Cosmetic mogul Charles Wang looses his millions, his home, and his company in the 2008 economic crash. He gathers his distant family members for a road-trip from LA to outstate New York to crash in his eldest daughter’s farmhouse in this family road trip/ wealth teardown/ immigrant story by Jade Chang.
I’m not sure I’ve ever read a riches-to-rags story. Throughout WvtW, various Wang family members detail brand names, fancy friends, and prestigious institutions that they can no longer access because they are suddenly poor. And it was impossible for me to care. Empathizing with a family of millionaires is hard enough, but most of the members of this family are conceited or blind to their privilege. What Chang handles brilliantly is the slow shift from wealthy people mourning over their wealth, to a relateable family taking stock of what is left when it all crashes down.

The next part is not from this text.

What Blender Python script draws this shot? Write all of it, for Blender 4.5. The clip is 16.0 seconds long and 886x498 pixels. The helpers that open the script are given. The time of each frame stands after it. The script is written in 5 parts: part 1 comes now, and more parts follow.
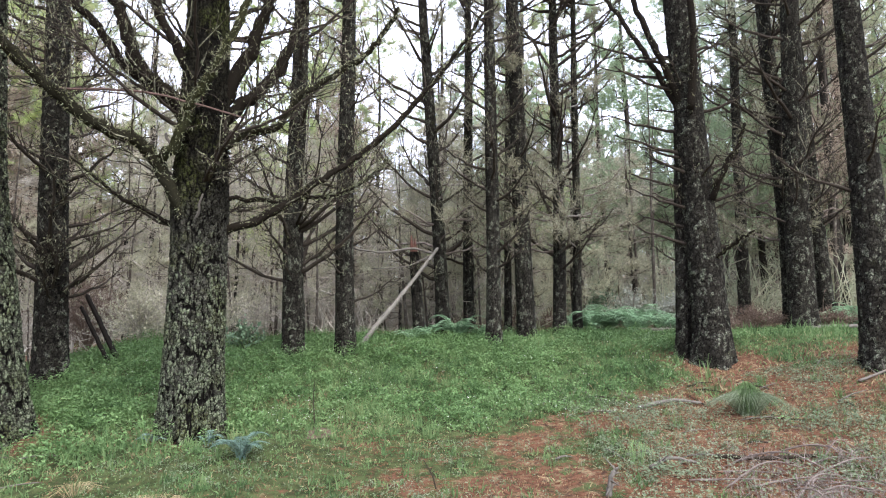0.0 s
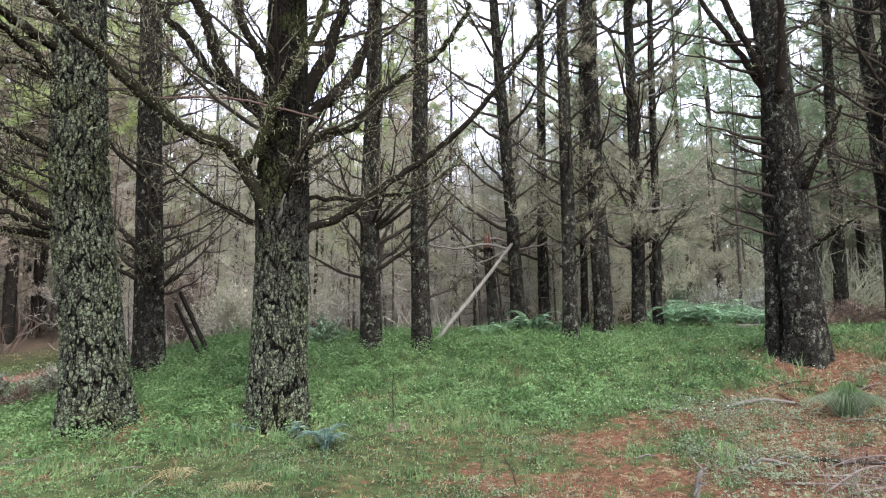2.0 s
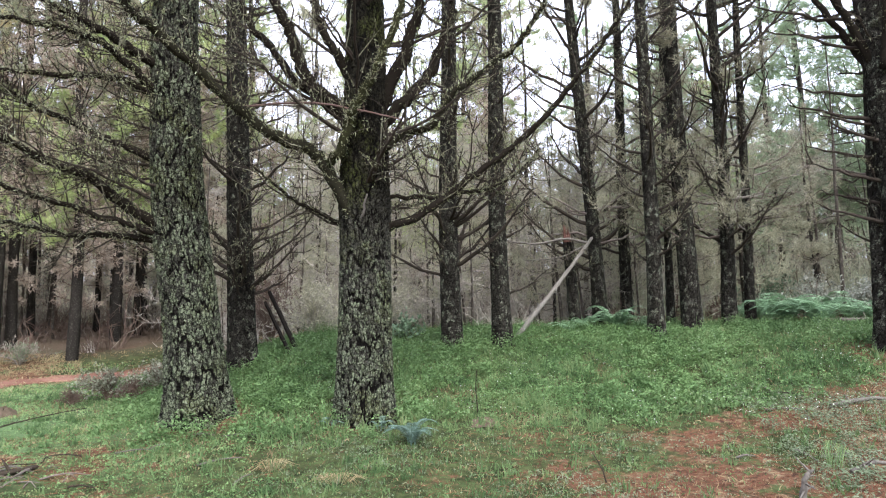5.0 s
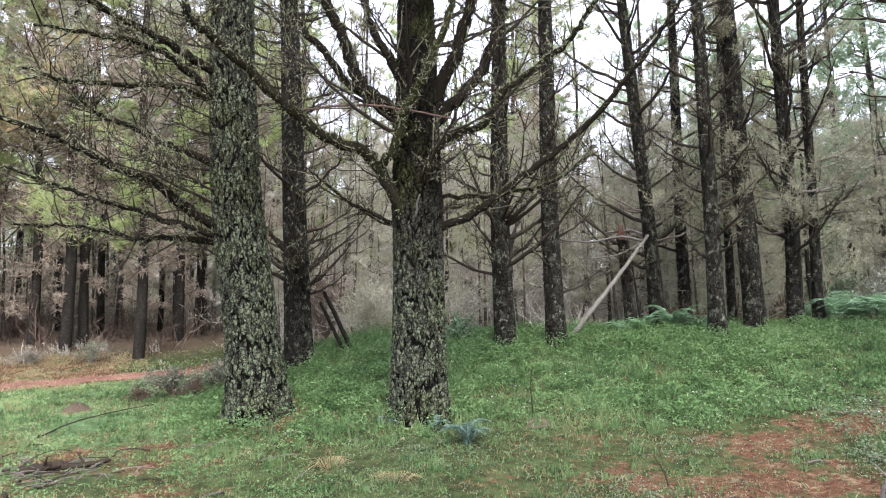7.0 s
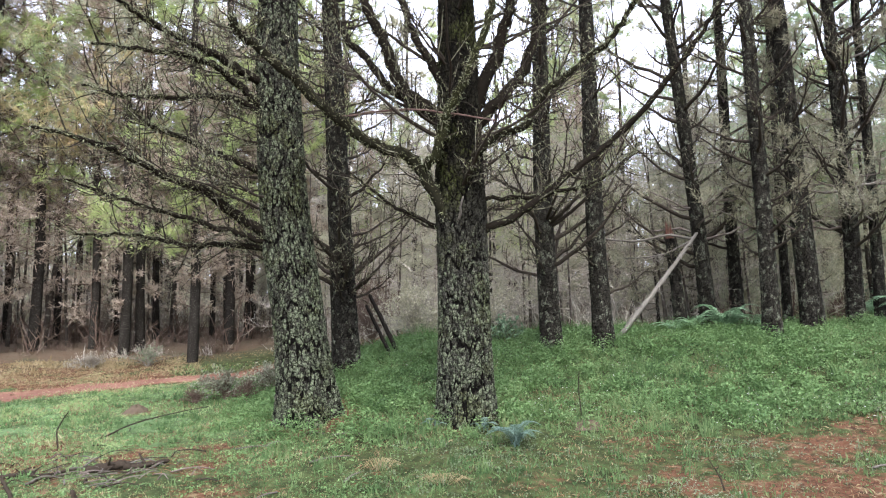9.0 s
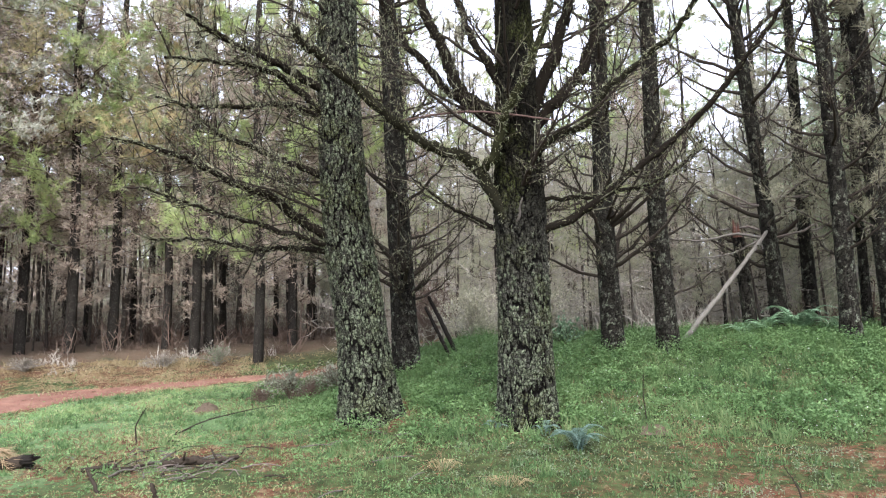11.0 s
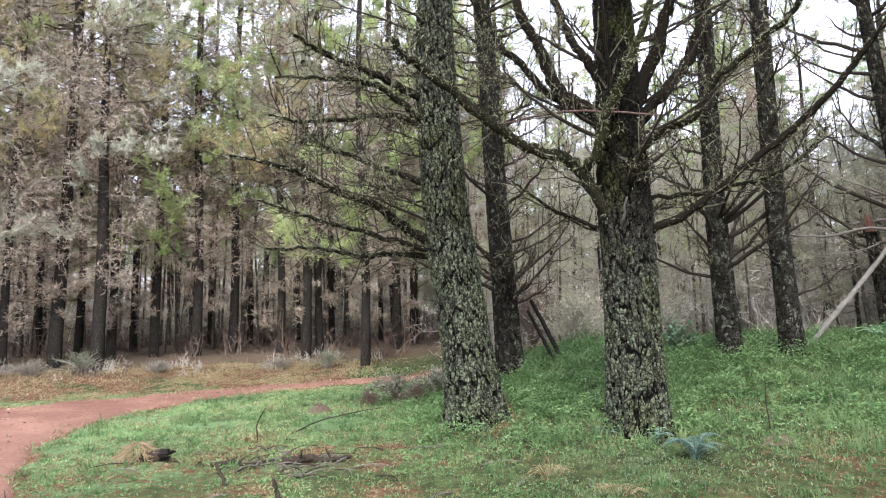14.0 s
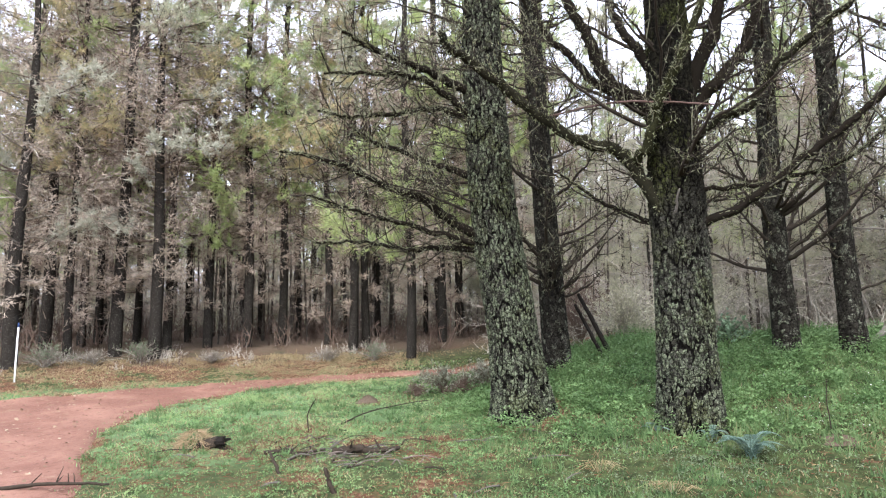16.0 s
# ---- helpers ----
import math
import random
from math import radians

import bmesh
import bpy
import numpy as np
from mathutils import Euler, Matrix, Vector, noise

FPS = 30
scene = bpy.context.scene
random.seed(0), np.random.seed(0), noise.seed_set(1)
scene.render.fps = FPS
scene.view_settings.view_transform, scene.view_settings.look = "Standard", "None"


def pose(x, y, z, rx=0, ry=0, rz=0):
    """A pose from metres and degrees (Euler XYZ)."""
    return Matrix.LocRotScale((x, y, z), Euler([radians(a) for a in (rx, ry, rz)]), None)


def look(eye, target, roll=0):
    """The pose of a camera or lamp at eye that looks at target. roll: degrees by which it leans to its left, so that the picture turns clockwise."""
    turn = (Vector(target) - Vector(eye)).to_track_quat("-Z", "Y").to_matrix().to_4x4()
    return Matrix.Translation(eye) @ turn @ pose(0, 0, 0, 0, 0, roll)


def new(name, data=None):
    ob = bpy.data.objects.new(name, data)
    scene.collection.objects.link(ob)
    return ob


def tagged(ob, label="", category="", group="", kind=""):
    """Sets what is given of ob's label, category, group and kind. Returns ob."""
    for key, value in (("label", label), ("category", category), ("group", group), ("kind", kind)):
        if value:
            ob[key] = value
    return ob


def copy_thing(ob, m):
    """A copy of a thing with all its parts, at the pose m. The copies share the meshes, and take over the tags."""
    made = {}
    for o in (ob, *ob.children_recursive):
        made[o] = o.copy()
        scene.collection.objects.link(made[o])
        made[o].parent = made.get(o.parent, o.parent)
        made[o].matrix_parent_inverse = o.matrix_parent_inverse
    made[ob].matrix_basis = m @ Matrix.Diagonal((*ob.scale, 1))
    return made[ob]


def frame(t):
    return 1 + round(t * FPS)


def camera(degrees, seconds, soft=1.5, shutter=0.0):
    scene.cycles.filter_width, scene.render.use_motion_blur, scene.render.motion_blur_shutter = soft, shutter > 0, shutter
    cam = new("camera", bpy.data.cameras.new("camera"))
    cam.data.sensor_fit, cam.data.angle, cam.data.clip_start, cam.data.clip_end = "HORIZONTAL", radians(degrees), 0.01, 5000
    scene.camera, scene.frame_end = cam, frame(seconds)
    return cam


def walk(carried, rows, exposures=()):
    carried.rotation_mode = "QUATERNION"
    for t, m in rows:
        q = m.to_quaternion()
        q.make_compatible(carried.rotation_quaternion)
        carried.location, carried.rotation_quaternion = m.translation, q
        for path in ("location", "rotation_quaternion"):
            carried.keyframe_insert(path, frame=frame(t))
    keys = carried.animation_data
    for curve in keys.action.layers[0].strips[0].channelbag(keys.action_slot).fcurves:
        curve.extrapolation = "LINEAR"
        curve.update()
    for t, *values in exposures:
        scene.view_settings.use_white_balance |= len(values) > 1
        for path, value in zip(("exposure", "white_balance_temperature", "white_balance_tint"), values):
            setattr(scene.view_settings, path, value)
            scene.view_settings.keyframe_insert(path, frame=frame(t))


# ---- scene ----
cam = camera(70.95, 16.0, 1.2)
PATH = [
    (0.0, pose(-0.000, 0.000, 1.600, 97.39, 1.10, 0.14)),
    (0.5, pose(-0.006, -0.007, 1.605, 97.35, 1.13, 1.21)),
    (1.0, pose(-0.028, -0.009, 1.603, 97.70, 1.01, 3.20)),
    (1.5, pose(-0.038, -0.015, 1.593, 97.63, 0.97, 5.07)),
    (2.0, pose(-0.040, -0.009, 1.588, 97.19, 0.99, 6.83)),
    (2.5, pose(-0.054, -0.004, 1.586, 96.83, 1.06, 8.34)),
    (3.0, pose(-0.073, -0.016, 1.581, 96.91, 1.13, 9.57)),
    (3.5, pose(-0.078, -0.015, 1.585, 96.95, 1.19, 10.69)),
    (4.0, pose(-0.095, -0.018, 1.583, 97.05, 1.28, 11.68)),
    (6.5, pose(-0.149, -0.040, 1.582, 96.99, 1.38, 17.29)),
    (7.0, pose(-0.165, -0.022, 1.577, 97.14, 1.37, 18.40)),
    (7.5, pose(-0.167, -0.030, 1.585, 97.20, 1.37, 19.21)),
    (8.0, pose(-0.177, -0.030, 1.580, 97.30, 1.48, 20.29)),
    (8.5, pose(-0.178, -0.036, 1.581, 97.37, 1.71, 21.31)),
    (11.0, pose(-0.216, -0.073, 1.580, 97.75, 1.69, 27.60)),
    (11.5, pose(-0.221, -0.077, 1.576, 97.87, 1.66, 28.95)),
    (12.0, pose(-0.229, -0.096, 1.575, 97.95, 1.71, 30.40)),
    (12.5, pose(-0.238, -0.107, 1.575, 98.07, 1.73, 31.93)),
    (13.0, pose(-0.238, -0.105, 1.577, 98.19, 2.02, 33.67)),
    (13.5, pose(-0.240, -0.105, 1.573, 98.38, 1.98, 35.31)),
    (14.0, pose(-0.238, -0.100, 1.578, 98.39, 1.73, 36.82)),
    (14.5, pose(-0.243, -0.093, 1.580, 98.31, 1.87, 38.10)),
    (15.0, pose(-0.253, -0.094, 1.573, 98.23, 1.89, 39.06)),
    (15.5, pose(-0.258, -0.107, 1.564, 98.14, 1.63, 39.81)),
    (16.0, pose(-0.271, -0.135, 1.578, 97.90, 1.22, 40.81)),
]
walk(cam, PATH, [(0.0, 1.75), (8.0, 1.76), (16.0, 1.79)])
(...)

“She said the only true thing I’ve ever heard anyone say about their mom dying. . . We were trying to joke about it, because that’s what nobody else ever does, right? And then she looked up at me, and said, ‘That bitch just keeps on dying.’”
Charles’ self-confidence and determination shift from obnoxious to inspiring. His wife Barbara, who initially seems like a gold-digger, realizes she really does love Charles. The teen and adult children struggle to find their identity when they are no longer rich or famous. The Wangs, who loose everything and must start over, emphasize the struggle of early-generation immigrants even as they challenge common stereotypes. While their struggles are inextricable from the immigrant experience, the themes of identity, purpose, risk, and home are universal and really make this book stand out.
“As many Chinas as there were, there were that many Charleses as well. Every immigrant is the person he might have been and the person he is, and his homeland is at once the place it would have been to him from the inside and the place it must be to him from the outside.”